Debug Grafana Alloy
Follow these steps to debug issues with Alloy:
- Use the Alloy UI to debug issues.
- If the Alloy UI doesn’t help with debugging an issue, you can examine the logs.
Alloy UI
Alloy includes an embedded UI viewable from the Alloy HTTP server, which defaults to listening at http://localhost:12345
.
Note
For security reasons, installations of Alloy on non-containerized platforms default to listening on
localhost
. This default prevents other machines on the network from being able to view the UI.To expose the UI to other machines on the network on non-containerized platforms, refer to the documentation for how you installed Alloy.
If you are running a custom installation of Alloy, refer to the documentation for the
alloy run
command to learn how to change the HTTP listen address, > and pass the appropriate flag when running Alloy.
Home page
The home page shows a table of components defined in the configuration file and their health.
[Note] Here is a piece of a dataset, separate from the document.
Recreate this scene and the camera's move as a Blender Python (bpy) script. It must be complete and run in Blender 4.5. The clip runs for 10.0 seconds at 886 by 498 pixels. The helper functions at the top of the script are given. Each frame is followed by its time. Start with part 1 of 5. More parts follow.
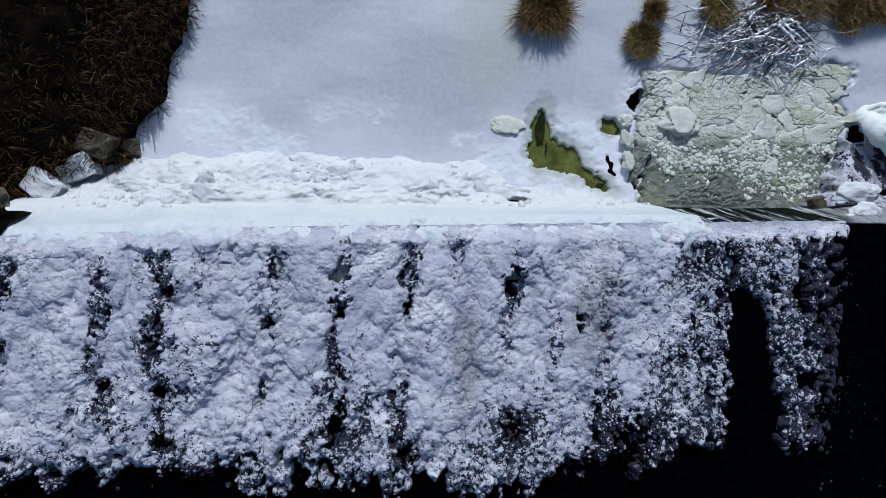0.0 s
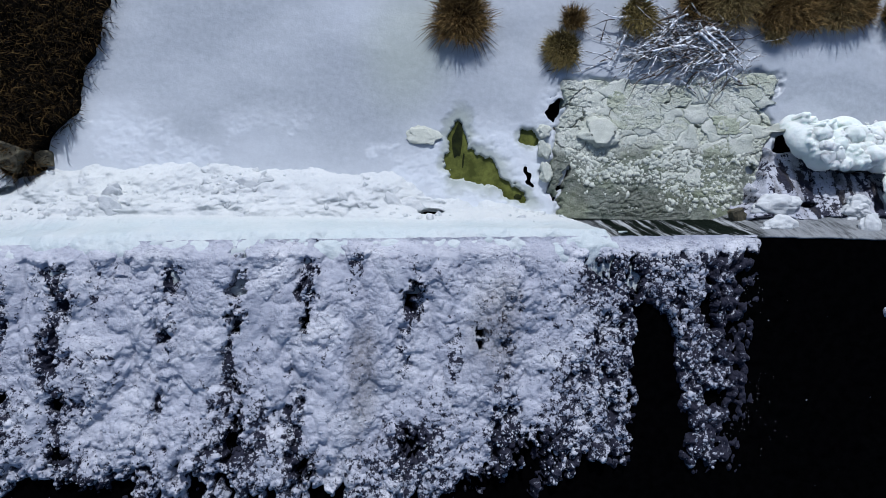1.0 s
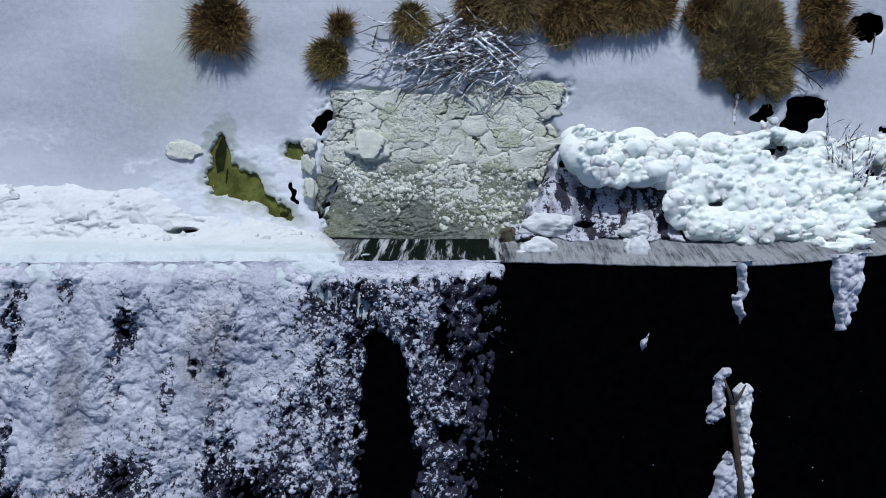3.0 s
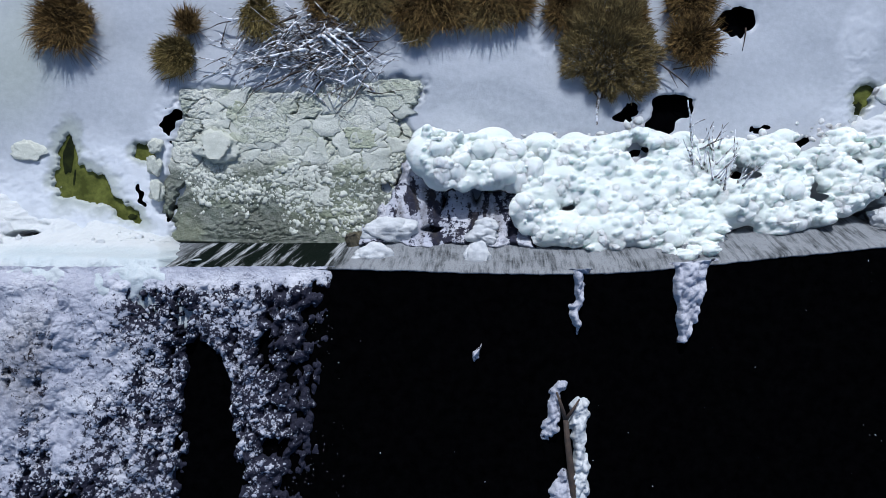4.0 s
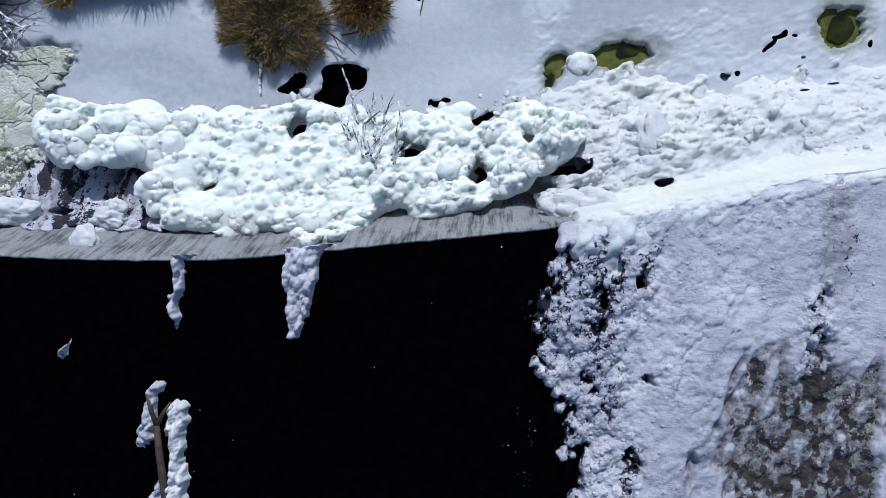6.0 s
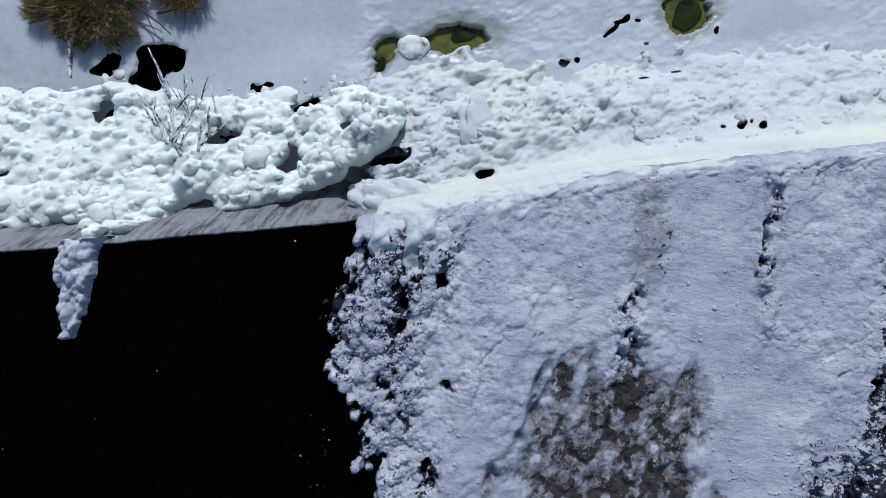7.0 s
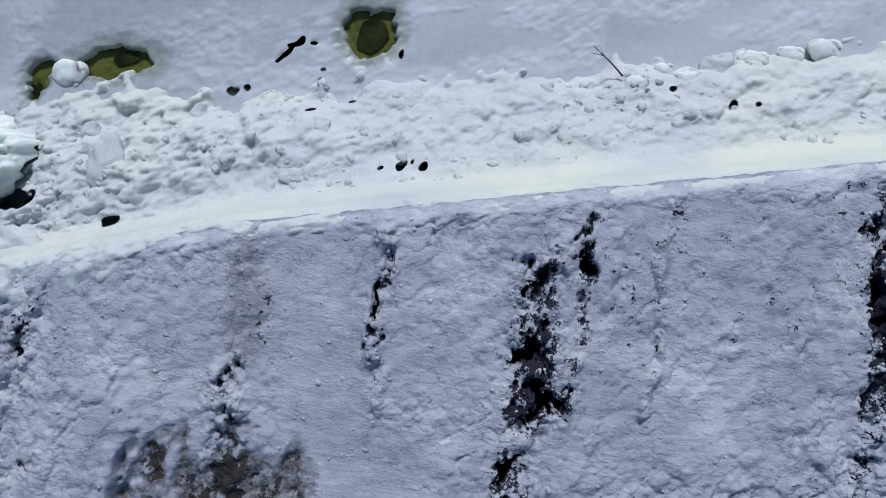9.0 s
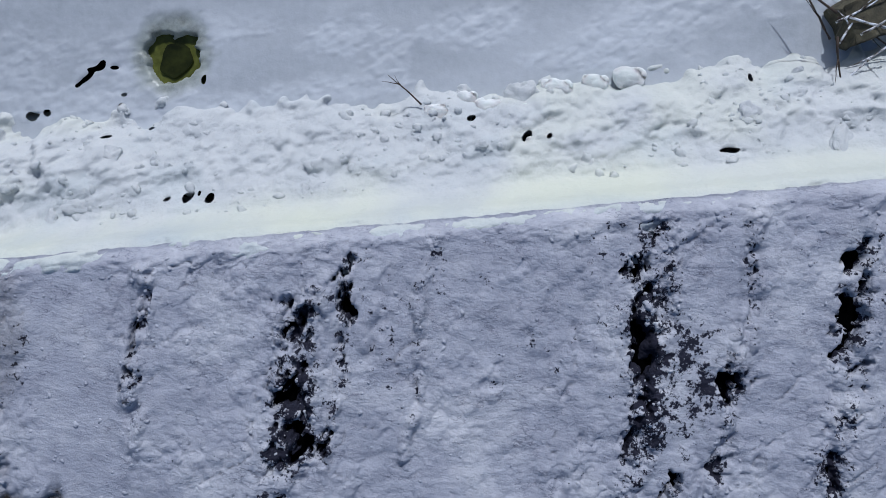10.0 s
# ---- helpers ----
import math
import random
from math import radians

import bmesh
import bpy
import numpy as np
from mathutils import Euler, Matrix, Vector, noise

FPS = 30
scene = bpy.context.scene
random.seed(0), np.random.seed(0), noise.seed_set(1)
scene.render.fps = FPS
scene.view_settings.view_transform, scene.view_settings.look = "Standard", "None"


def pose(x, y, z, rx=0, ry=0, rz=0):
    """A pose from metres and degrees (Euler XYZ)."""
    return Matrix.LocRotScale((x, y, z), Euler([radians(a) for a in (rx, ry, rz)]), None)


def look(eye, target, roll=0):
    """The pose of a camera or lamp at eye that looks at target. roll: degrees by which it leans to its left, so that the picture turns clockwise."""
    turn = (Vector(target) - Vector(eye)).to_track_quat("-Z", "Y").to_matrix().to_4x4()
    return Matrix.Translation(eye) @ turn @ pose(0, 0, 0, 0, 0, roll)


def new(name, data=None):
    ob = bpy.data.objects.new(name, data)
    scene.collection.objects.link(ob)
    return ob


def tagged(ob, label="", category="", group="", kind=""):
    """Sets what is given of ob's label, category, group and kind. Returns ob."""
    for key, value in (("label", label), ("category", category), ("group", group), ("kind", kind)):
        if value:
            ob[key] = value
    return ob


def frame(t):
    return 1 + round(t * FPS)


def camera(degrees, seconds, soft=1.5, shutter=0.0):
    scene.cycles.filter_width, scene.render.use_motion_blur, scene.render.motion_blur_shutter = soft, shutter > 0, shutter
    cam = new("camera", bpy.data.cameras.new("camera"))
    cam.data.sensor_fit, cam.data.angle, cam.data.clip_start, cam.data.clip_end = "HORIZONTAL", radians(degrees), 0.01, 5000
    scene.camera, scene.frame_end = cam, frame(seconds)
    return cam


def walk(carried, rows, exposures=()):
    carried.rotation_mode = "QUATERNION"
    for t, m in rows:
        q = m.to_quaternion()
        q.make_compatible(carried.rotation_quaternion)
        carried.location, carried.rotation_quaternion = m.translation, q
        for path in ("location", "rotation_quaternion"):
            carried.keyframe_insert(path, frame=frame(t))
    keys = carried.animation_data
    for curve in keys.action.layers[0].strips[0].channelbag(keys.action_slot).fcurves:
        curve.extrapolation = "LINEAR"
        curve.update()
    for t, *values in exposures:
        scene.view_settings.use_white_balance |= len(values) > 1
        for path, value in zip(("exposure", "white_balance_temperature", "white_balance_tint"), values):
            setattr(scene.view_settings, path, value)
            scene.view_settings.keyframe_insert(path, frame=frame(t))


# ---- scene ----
cam = camera(66.0, 10.0, soft=0.9)
# seconds, eye x y z, small turns about x, y and z from straight down
PATH = [
    (0, -1.007, 9.036, 15.911, 1.626, -4.160, 5.494),
    (0.5, 0.085, 9.320, 15.990, 1.505, -3.583, 5.587),
    (1, 1.296, 9.616, 15.956, 1.350, -2.905, 5.683),
    (1.5, 2.667, 9.930, 15.850, 1.154, -2.106, 5.798),
    (2, 4.178, 10.270, 15.709, 0.886, -1.272, 5.813),
    (2.5, 5.781, 10.633, 15.510, 0.622, -0.441, 5.866),
    (4, 10.997, 11.573, 14.651, -0.002, 1.652, 6.241),
    (4.5, 12.766, 11.772, 14.281, -0.101, 2.127, 6.211),
    (5, 14.557, 11.924, 13.857, -0.081, 2.490, 6.232),
    (5.5, 16.296, 12.022, 13.423, -0.007, 2.632, 6.335),
    (7, 20.789, 12.326, 12.047, 0.103, 1.219, 7.041),
    (7.5, 22.224, 12.711, 11.670, -0.436, 1.472, 7.158),
    (8, 23.580, 13.193, 11.314, -1.042, 1.844, 7.245),
    (8.5, 24.895, 13.700, 11.002, -1.562, 2.140, 7.315),
    (9, 26.210, 14.188, 10.730, -1.958, 2.166, 7.320),
    (9.5, 27.586, 14.672, 10.546, -2.389, 1.990, 7.384),
    (10, 29.016, 15.170, 10.419, -2.826, 1.677, 7.431),
]
walk(cam, [(r[0], pose(*r[1:])) for r in PATH], exposures=[(0, 0.08, 5800, 13), (2.5, 0.07, 5800, 13), (4.5, 0.25, 5800, 13), (5.5, 0.28, 5800, 13), (7, 0.0, 5800, 13), (8.5, -0.12, 5800, 13), (10, -0.25, 5800, 13)])

# ---- light: a clear low sun over the tailwater, blue sky ----
SUN_UP, SUN_TURN = 40.0, -5.0
world = bpy.data.worlds.new("sky")
scene.world = world
world.use_nodes = True
wn = world.node_tree.nodes
sky = wn.new("ShaderNodeTexSky")
sky.sky_type, sky.sun_disc = "NISHITA", False
sky.dust_density, sky.ozone_density = 2.0, 1.0
sky.sun_elevation, sky.sun_rotation = radians(SUN_UP), radians(SUN_TURN)
wn["Background"].inputs["Strength"].default_value = 0.085
hazy = wn.new("ShaderNodeHueSaturation")
hazy.inputs["Saturation"].default_value = 1.15
world.node_tree.links.new(sky.outputs[0], hazy.inputs["Color"])
world.node_tree.links.new(hazy.outputs[0], wn["Background"].inputs["Color"])
sun = new("sun", bpy.data.lights.new("sun", "SUN"))
sun.data.energy, sun.data.angle, sun.data.color = 2.7, radians(0.7), (1.0, 0.99, 0.97)
sun.matrix_world = look((0, 0, 0), (-math.sin(radians(SUN_TURN)), -math.cos(radians(SUN_TURN)), -math.tan(radians(SUN_UP))))


# ---- noise on arrays ----
def rnd(ix, iy, seed):
    h = (ix.astype(np.int64) * 374761393 + iy.astype(np.int64) * 668265263 + seed * 974634777) & 0xFFFFFFFF
    h = ((h ^ (h >> 13)) * 1274126177) & 0xFFFFFFFF
    h = ((h ^ (h >> 16)) * 2246822519) & 0xFFFFFFFF
    return ((h ^ (h >> 15)) & 0xFFFFFF) / float(0xFFFFFF)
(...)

Click View on a row in the table to navigate to the Component detail page for that component.
Click the Alloy logo to navigate back to the home page.
Graph page
The Graph page shows a graph view of components defined in the configuration file and their health. Clicking a component in the graph navigates to the Component detail page for that component.
Component detail page
The component detail page shows the following information for each component:
- The health of the component with a message explaining the health.
- The current evaluated arguments for the component.
- The current exports for the component.
- The current debug info for the component if the component has debug info.
From there you can also go to the component documentation or to its corresponding Live Debugging page.
Note
Values marked as a secret are obfuscated and display as the text(secret)
.
Clustering page
The clustering page shows the following information for each cluster node:
- The node’s name.
- The node’s advertised address.
- The node’s current state (Viewer/Participant/Terminating).
- The local node that serves the UI.
Live Debugging page
Live debugging provides a real-time stream of debugging data from a component. You can access this page from the corresponding Component detail page.
Caution
Live debugging is disabled by default to avoid accidentally displaying sensitive telemetry data. To enable live debugging, configure the livedebugging block.
Live debugging allows you to do the following:
- Pause and clear the data stream.
- Sample data and disable auto-scrolling to handle heavy loads.
- Search through the data using keywords.
- Copy the entire data stream to the clipboard.
The format and content of the debugging data vary depending on the component type.
Note
Live debugging isn’t yet available in all components.
Supported components:
loki.process
loki.relabel
loki.secretfilter
otelcol.processor.*
otelcol.receiver.*
prometheus.relabel
Debug using the UI
To debug using the UI:
- Ensure that no component is reported as unhealthy.
- Ensure that the arguments and exports for misbehaving components appear correct.
- Ensure that the live debugging data meets your expectations.
Examine logs
Logs may also help debug issues with Alloy.
To reduce logging noise, many components hide debugging info behind debug-level log lines.
It’s recommended that you configure the logging
block to show debug-level log lines when debugging issues with Alloy.
The location of Alloy logs is different based on how it’s deployed.
Refer to the logging
block page to see how to find logs for your system.
Debug clustering issues
To debug issues when using clustering, check for the following symptoms.
- Cluster not converging: The cluster peers aren’t converging on the same view of their peers’ status. This is most likely due to network connectivity issues between the cluster nodes. Use the Alloy UI of each running peer to understand which nodes aren’t picked up correctly.
- Cluster split brain: The cluster peers aren’t aware of one another, thinking they’re the only node present. Again, check for network connectivity issues. Check that the addresses or DNS names given to the node to join are correctly formatted and reachable.
- Configuration drift: Clustering assumes that all nodes are running with the same configuration file at roughly the same time. Check the logs for issues with the reloaded configuration file as well as the graph page to verify changes have been applied.
- Node name conflicts: Clustering assumes all nodes have unique names. Nodes with conflicting names are rejected and won’t join the cluster. Look at the clustering UI page for the list of current peers with their names, and check the logs for any reported name conflict events.
- Node stuck in terminating state: The node attempted to gracefully shut down and set its state to Terminating, but it hasn’t completely gone away. Check the clustering page to view the state of the peers and verify that the terminating Alloy has been shut down.
Note
Some issues that appear to be clustering issues may be symptoms of other issues, for example, problems with scraping or service discovery can result in missing metrics for an Alloy instance that can be interpreted as a node not joining the cluster.